ENTRIES:
-=-=-

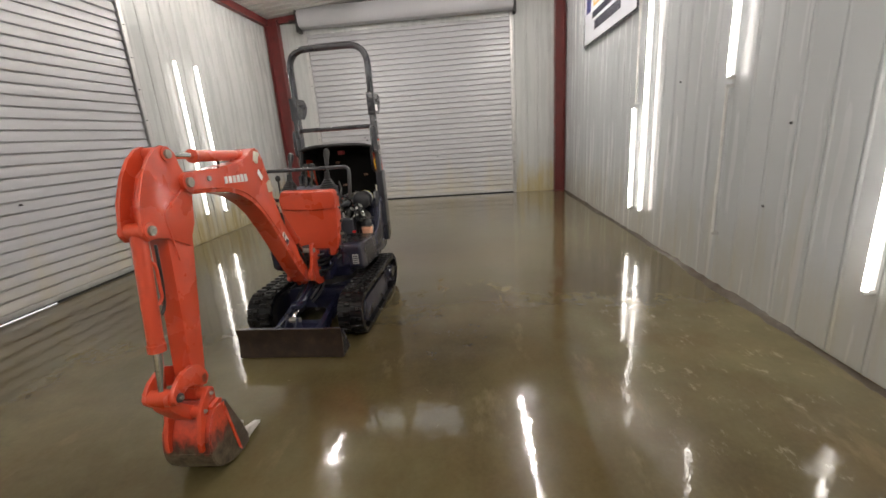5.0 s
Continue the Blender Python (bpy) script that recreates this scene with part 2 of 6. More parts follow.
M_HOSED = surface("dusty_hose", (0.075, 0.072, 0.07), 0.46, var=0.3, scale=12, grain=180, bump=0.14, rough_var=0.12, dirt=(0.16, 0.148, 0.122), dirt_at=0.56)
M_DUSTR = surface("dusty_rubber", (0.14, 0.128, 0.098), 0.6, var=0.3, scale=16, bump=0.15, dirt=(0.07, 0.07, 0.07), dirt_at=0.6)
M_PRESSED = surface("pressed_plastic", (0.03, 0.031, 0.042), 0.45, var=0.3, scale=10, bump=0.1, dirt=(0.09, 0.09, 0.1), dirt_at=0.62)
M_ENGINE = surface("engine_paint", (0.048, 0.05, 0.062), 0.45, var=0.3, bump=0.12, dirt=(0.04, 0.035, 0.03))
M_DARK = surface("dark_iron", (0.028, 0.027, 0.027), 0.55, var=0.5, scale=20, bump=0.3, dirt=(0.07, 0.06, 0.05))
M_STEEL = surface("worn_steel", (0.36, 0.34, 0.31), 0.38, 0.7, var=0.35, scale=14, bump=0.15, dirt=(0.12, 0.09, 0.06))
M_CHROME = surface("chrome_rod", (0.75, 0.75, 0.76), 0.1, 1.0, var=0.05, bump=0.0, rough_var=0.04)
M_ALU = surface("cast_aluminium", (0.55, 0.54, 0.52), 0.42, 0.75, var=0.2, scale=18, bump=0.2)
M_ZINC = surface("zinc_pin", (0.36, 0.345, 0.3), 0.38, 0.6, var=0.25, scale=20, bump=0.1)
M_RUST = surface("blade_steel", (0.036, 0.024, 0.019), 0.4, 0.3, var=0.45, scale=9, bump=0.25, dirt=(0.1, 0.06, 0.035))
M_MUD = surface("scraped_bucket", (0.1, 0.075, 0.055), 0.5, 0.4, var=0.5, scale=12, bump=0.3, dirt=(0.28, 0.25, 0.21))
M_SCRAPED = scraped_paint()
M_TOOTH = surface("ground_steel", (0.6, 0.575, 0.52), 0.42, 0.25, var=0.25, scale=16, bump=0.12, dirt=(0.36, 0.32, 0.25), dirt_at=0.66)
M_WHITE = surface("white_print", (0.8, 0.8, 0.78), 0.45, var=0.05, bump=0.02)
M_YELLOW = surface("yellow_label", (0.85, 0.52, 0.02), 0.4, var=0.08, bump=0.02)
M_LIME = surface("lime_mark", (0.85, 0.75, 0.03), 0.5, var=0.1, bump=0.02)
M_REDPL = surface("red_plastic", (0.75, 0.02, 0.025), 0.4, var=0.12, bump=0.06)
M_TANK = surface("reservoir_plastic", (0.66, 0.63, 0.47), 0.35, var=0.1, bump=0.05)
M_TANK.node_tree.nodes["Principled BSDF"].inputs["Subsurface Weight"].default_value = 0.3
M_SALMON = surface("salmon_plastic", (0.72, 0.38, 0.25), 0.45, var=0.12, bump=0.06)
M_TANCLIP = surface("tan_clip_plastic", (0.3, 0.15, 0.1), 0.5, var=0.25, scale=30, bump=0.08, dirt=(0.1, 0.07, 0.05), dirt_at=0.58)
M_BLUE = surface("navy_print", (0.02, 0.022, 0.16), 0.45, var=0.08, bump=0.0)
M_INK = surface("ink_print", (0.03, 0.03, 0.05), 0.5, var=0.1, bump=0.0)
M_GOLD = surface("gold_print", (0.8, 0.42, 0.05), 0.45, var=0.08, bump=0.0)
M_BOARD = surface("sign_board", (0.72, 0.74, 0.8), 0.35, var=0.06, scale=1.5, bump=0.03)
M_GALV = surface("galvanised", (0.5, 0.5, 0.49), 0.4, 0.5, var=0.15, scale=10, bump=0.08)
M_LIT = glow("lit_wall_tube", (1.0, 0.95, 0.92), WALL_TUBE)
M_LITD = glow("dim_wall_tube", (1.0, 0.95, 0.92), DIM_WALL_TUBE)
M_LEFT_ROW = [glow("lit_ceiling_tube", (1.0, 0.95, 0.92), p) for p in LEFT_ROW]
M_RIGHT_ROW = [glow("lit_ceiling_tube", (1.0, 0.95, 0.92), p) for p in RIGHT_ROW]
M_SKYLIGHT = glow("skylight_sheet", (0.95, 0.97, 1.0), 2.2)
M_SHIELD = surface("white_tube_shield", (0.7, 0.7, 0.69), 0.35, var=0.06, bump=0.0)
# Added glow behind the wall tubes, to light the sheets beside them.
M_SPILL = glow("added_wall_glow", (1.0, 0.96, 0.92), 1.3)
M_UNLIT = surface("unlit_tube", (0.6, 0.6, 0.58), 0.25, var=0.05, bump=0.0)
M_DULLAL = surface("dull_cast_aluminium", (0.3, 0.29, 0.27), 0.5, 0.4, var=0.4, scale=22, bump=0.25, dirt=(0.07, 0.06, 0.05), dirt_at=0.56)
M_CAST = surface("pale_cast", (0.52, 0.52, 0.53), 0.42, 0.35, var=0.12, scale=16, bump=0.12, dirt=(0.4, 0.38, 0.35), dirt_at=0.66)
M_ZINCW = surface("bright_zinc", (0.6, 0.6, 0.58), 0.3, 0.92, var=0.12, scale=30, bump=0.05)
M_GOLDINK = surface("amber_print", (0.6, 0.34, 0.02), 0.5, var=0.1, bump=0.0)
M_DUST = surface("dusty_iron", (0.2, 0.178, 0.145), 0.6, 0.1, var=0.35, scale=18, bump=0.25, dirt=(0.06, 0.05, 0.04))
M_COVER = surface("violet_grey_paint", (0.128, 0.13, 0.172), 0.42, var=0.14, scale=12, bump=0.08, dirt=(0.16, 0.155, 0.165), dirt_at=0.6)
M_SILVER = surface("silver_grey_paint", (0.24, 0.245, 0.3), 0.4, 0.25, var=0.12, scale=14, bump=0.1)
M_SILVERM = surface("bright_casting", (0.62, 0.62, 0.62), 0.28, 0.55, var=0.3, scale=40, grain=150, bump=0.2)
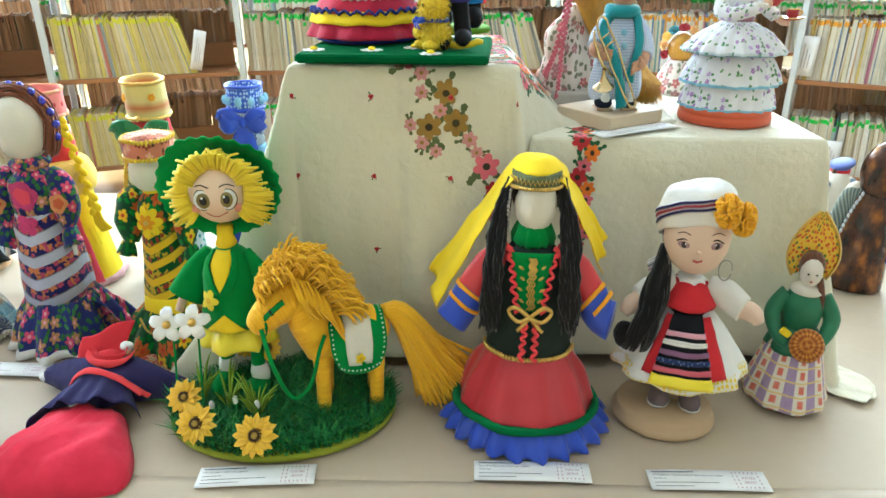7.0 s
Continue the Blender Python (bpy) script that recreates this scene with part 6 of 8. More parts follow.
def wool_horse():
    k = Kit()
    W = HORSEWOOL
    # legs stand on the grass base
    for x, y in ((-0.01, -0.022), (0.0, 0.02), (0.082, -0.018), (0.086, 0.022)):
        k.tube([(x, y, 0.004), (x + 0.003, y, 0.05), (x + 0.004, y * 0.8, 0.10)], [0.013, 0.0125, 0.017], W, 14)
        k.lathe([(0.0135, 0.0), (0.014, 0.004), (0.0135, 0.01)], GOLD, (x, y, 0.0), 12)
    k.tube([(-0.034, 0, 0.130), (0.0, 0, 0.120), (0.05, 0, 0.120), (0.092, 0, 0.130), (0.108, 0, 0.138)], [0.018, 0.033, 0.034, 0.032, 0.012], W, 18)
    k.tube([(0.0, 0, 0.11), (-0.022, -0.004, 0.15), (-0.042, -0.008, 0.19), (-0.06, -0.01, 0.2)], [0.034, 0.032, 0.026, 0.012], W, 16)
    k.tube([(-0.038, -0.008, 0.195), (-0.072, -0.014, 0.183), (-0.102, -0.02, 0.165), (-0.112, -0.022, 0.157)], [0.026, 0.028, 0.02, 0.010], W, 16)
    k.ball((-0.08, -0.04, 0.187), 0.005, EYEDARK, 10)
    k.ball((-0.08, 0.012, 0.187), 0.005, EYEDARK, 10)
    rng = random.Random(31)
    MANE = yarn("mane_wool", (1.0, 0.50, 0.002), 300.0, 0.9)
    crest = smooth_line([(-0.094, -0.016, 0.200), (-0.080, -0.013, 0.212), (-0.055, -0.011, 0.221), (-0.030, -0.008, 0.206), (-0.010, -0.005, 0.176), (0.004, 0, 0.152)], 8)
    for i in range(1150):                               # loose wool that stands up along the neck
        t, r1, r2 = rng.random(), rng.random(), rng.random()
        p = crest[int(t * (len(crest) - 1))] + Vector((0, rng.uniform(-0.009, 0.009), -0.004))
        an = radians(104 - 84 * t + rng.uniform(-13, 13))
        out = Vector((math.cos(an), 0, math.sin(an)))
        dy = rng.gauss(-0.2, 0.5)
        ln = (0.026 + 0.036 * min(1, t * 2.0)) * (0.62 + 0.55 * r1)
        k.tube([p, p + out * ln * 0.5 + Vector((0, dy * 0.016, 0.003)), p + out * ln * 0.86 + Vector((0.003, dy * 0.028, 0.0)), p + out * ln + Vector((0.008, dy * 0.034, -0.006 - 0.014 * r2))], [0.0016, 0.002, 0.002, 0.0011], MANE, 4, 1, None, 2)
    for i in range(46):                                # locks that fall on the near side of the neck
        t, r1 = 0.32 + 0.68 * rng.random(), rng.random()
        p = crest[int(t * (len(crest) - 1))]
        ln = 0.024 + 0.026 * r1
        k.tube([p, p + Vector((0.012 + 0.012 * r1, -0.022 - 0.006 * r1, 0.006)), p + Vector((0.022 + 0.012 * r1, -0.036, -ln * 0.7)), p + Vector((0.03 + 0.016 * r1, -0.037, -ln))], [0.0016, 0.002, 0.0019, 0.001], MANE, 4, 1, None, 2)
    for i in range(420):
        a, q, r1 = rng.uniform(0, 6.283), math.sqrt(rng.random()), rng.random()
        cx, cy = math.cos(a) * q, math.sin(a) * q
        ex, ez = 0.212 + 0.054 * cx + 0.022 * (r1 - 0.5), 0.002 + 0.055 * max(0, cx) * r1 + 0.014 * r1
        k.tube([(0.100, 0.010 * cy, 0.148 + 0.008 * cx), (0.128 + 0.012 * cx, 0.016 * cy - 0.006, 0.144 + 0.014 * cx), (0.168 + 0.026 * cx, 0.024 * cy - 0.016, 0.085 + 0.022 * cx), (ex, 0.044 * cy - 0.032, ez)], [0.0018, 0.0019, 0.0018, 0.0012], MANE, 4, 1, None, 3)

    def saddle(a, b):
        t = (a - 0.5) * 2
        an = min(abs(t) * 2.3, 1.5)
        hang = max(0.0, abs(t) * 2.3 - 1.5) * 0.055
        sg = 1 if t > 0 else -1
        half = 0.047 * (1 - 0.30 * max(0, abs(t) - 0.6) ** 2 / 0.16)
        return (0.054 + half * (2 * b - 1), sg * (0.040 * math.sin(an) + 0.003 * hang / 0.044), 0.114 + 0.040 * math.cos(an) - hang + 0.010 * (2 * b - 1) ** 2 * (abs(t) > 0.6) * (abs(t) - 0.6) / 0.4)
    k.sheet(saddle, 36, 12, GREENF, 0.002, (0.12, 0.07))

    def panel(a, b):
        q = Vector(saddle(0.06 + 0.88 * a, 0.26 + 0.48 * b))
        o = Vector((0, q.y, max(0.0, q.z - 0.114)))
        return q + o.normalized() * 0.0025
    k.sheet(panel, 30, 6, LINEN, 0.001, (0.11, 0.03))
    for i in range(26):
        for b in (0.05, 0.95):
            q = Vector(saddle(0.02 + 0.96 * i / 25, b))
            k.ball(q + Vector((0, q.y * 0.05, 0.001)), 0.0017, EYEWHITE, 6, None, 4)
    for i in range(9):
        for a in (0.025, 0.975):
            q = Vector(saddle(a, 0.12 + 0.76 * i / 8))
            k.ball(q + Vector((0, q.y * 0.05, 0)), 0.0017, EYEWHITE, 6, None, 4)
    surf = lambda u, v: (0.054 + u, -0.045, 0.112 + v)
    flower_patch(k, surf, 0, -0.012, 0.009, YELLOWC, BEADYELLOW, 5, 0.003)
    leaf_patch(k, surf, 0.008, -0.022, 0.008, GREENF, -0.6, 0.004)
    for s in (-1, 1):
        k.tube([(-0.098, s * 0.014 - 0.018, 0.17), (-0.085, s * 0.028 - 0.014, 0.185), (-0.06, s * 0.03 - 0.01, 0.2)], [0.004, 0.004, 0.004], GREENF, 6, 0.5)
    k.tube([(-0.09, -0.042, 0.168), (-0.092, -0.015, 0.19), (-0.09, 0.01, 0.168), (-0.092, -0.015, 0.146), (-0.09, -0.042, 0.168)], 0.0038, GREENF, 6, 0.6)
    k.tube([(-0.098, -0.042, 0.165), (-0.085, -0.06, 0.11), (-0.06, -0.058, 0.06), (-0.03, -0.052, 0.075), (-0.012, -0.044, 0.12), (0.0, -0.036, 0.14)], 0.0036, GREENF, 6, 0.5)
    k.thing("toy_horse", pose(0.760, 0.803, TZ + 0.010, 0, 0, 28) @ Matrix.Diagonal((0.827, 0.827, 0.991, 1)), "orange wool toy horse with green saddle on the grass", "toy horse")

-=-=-

WORK REQUIRED: Using the records above, copy every line that has the word "follow" in it.

THE REPLY:
Continue the Blender Python (bpy) script that recreates this scene with part 2 of 6. More parts follow.
Continue the Blender Python (bpy) script that recreates this scene with part 6 of 8. More parts follow.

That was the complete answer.